'You Have Blood on Your Hands When You Eat Vegetarian' Explained | CookingDistrict.com

'You Have Blood on Your Hands When You Eat Vegetarian' Explained

Recently, the online food community has been buzzing over comments made by Chef Dan Barber at the Beth-El Zedeck synagogue in Indianapolis. The headline is based off of this quote: "So to say that vegetarians live on this higher plane of ethics (and I’m not here to argue that slaughtering animals doesn’t carry with it some weight), but you have blood on your hands when you eat vegetarian as well, especially if you’re in the northeast." It's an interesting response to the question, "Why aren't you vegetarian?"

In the Room with Dan Barber from onBeing on Vimeo.

The full response explains how much New England-Dan Barber's home-is comprised of grasslands that lend themselves well to raising meat. In fact, he insists that meat is a very sustainable product produced directly off this local land. To stick to a strictly vegetarian diet would require shipping foodstuffs during winter months that require a huge carbon footprint. This in turn does harm other beings on earth, though the effect is obviously not as obvious as slaughtering an animal.

The response offers an interesting perspective on the age old vegetarian/carnivore debate. A transcript of this portion of the Q&A is posted below, as well as a video of the entire session. Check it out & let us knwo what you think.
Source: Grub Street and Vimeo
“Why aren’t you a vegetarian?”

'My wife is not a strict vegetarian, but she loves vegetables and would just be happy eating vegetables every meal we eat together, and I’m also fine with that. But why am I not standing up here and saying "eat less meat"? The answer is that I come from the lower Hudson Valley [New England] and my ecological conditions are dictating that we eat a lot of meat, because we’re grassland. What we grow best besides those carrots is an amazing diversity of healthful grass for animals. Now if you are in the game of feeding, say, a lamb, as I mentioned before, instead of on grain from Hoosier ecology but on the great grasslands (a diversity of grasslands from the New England landscape — the grasslands, by the way, that built New England, that built the dairy industry.

It’s no surprise this is the iconic landscape that I referenced with my grandmother — that wasn’t just about building beauty; that was about building what they were taking advantage of, which was cows grazing on great grass to produce great milk. That same ecology holds true today — those iconic open-pasture lands that I talk about produce the best-tasting meat in the world.

And so for me to be a vegetarian, and be a strict advocate of it, wouldn’t be listening to the ecology that the land is telling us it wants to grow. So I think one of the futures (dialing back to the young 11-year-old chef in the making) … one of the requirements of the chef for the future is not to propose a cuisine on the landscape, it’s going to have to be listening to the landscape to determine what kind of chef and what kind of eater we want to be. And if you are in southern Los Angeles and San Diego and you want to be a vegetarian, God bless you. You should be. You should be.

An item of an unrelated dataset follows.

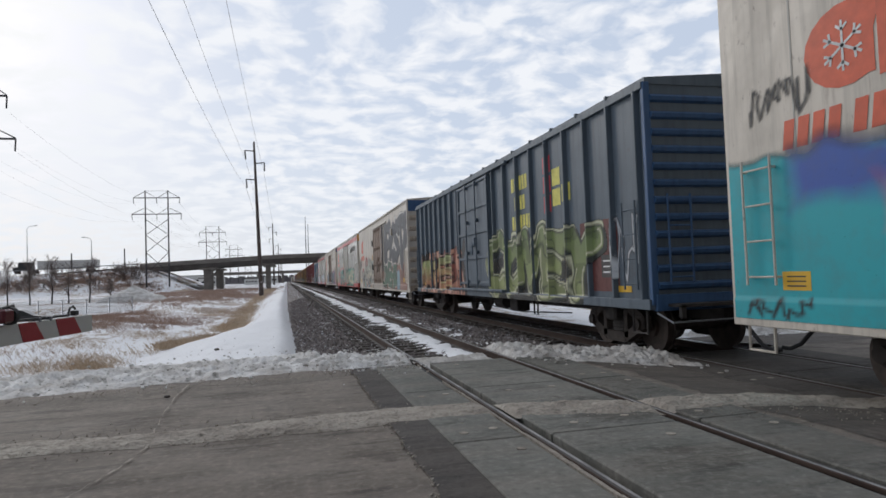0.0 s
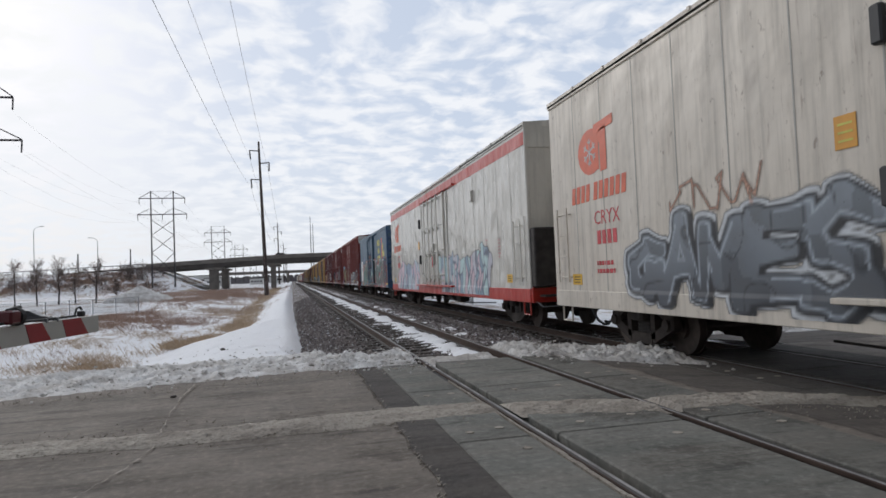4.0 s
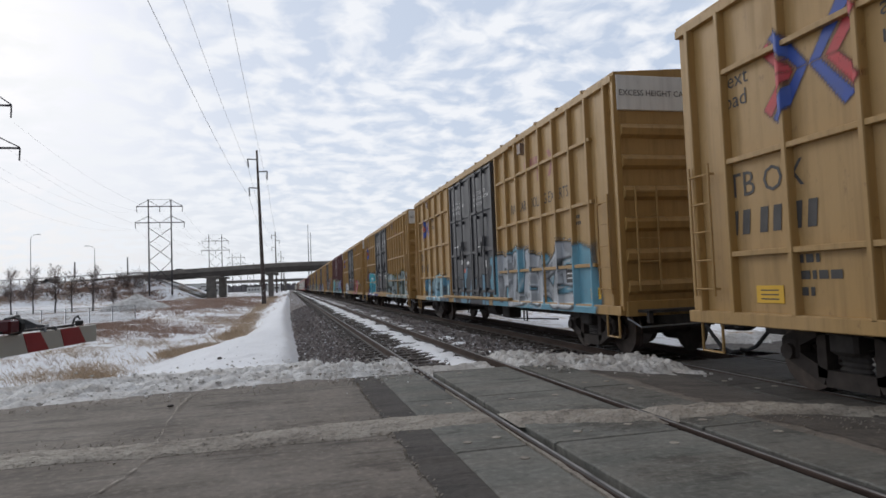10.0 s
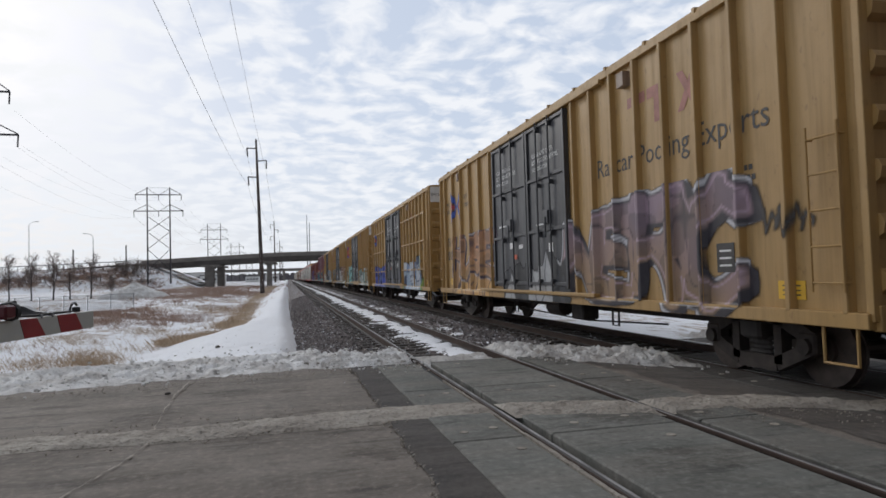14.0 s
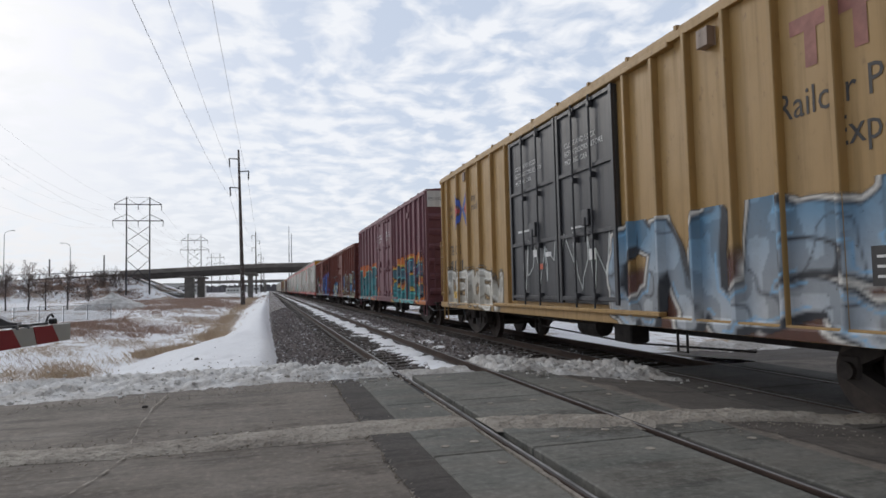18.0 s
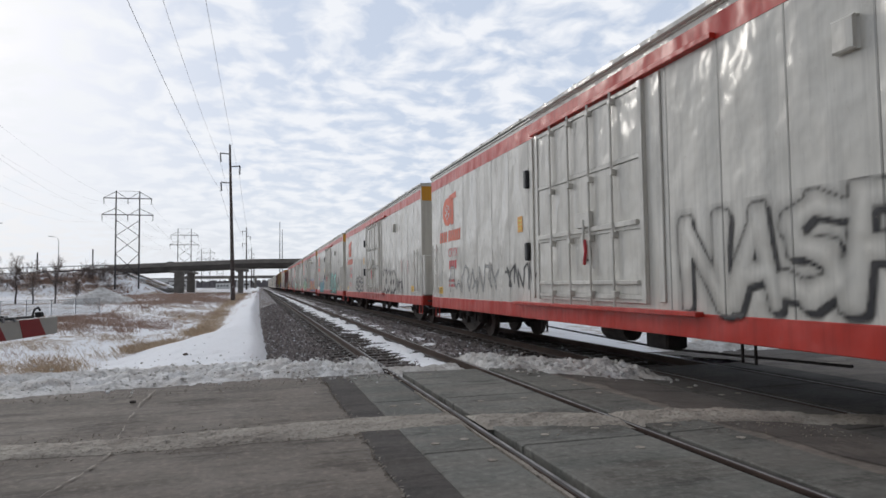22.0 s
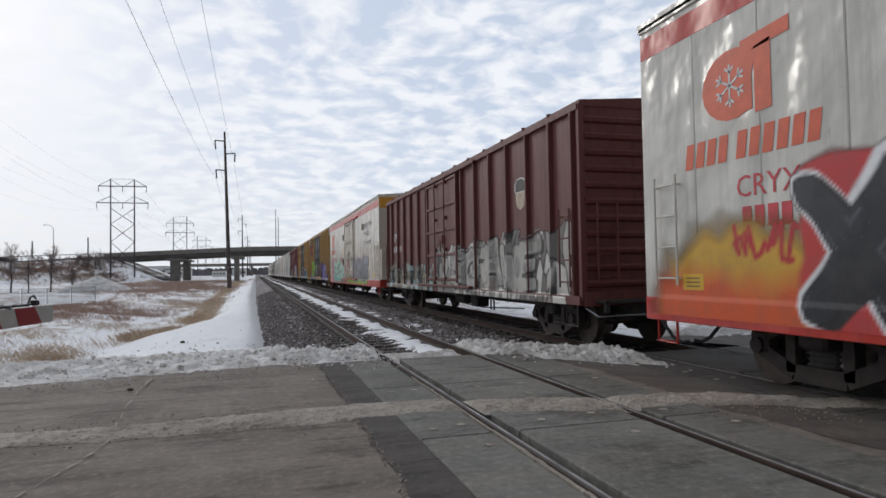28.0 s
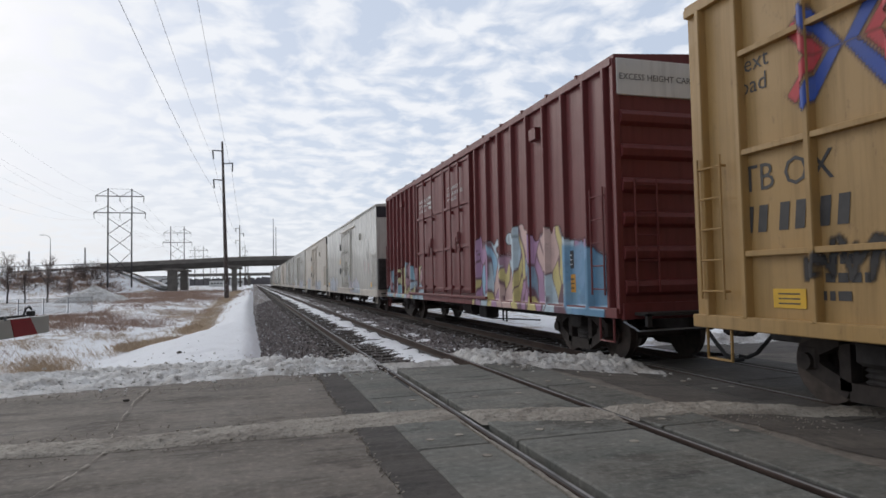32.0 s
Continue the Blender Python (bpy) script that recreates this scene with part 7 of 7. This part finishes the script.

But if you want to be in New England and you want to improve the ecological conditions of where you are, you’re eating meat. There’s no question about it. There is no healthy ecological system that I’ve ever seen that doesn’t include animals — there just doesn’t. Because the manure from the animals is a free, free ecological resource that amends the soil that gives you better-tasting and healthful vegetables. That’s been around since the beginning of time. So to say that vegetarians live on this higher plane of ethics (and I’m not here to argue that slaughtering animals doesn’t carry with it some weight), but you have blood on your hands when you eat vegetarian as well, especially if you’re in the northeast. Because your food is coming from somewhere, and your calories are coming from somewhere in the winter, and if they’re traveling hundreds of miles, and in many cases thousands of miles, you are burning fossil fuels to get them there, and generally they’re produced in monocultures, and that has a huge cost on natural living systems. They might not be animals that you and I can identify with, but they’re insects and bugs and whole types of flora and fauna that are dying to produce those vegetables. That’s not an ethical way to eat, I don’t think, in the future.'

Comments

jglas001 • 12/15/2010
Vegetarian is an old native American word for "bad hunter".